Seek to understand and meet shareholder needs and expectations.

See “Shareholder and Stakeholder Engagement” section of website.

Take into account wider stakeholder and social responsibilities and their implications for long term success.

See “Shareholder and Stakeholder Engagement” section of website

Embed effective risk management, considering both opportunities and threats, throughout the organisation.

See page 14 of the Annual Report for the year ended October 2019

Maintain the board as a well-functioning, balanced team led by the chair.

See page 17 of the Annual Report for the year ended October 2019

Ensure that between them the directors have the necessary up-to-date experience, skills and capabilities.

See page 18 of the Annual Report for the year ended October 2019

Evaluate all elements of board performance based on clear and relevant objectives, seeking continuous improvement.

See “Evaluating Board Performance” section of website

Promote a corporate culture that is based on sound ethical values and behaviours.

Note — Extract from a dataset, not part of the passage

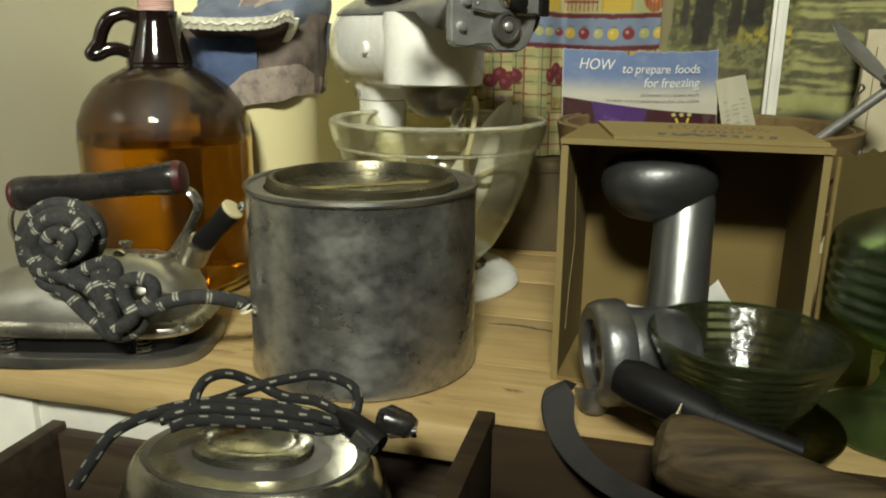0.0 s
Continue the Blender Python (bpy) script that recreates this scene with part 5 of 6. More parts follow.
    wave = 0.715 - 0.02 * np.sin((u - 0.64) * 30)
    C = mixc(C, soft_step(0.008, 0.004, np.abs(v - wave)) * (u > 0.635) * (u < 0.91) * (np.abs(u - 0.775) > 0.03), (0.66, 0.62, 0.56))
    C = mixc(C, soft_step(0.012, 0.0, u) * 0.8 + soft_step(0.99, 1.0, u) * 0.5 + soft_step(0.012, 0.0, v) * 0.5, (0.6, 0.55, 0.45))
    C = mixc(C, soft_step(0.62, 0.70, fbm(u * 14, v * 12, 12)) * 0.05, (0.7, 0.66, 0.58))
    printed("cover", X, -V - drop, bend, C * 0.74, "cover", book, "", 0.0006)


cover_print()
part("pages", sheet(lambda a, b: (0.001 + a * (BW - 0.002), -0.003 - b * (BHH - 0.005) - 0.0045 * math.sin(a * math.pi * 0.9), -0.0015 - 0.004 * (2 * a - 1) ** 2), 20, 6, 0.0028), "paper", book)


def on_cover(x, v):
    """A place on the cover for words, following its bow."""
    u = x / BW
    return pose(x, -v - 0.0045 * math.sin(u * math.pi * 0.9), -0.004 * (2 * u - 1) ** 2 + 0.0026)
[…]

See “Promoting Ethical Values and Behaviours” section of website

Maintain governance structures and processes that are fit for purpose and support good decision making by the board.

See “The Board”, “Audit Committee” and “Remuneration Committee” sections of website

Communicate how the company is governed by maintaining a dialogue with shareholders and other relevant stakeholders.

See “Shareholder and Stakeholder Engagement” section of website.


March 2020 AGM

The AFH Board notes approximately 23% of votes against Resolution 6 (to disapply pre-emption rights) at this year’s AGM notwithstanding its belief the resolution would be supported based on prior engagement with shareholders and approval of such resolution at previous AGMs.  The resolution is customarily proposed and passed by listed companies in the UK, and the AFH Board considers is in line with institutional investor guidance.  The AFH Board understands that certain of its shareholders typically vote against these resolutions as a matter of general principle. As always, the AFH Board will reflect on the feedback that it has received and will continue to consult with shareholders to understand their concerns.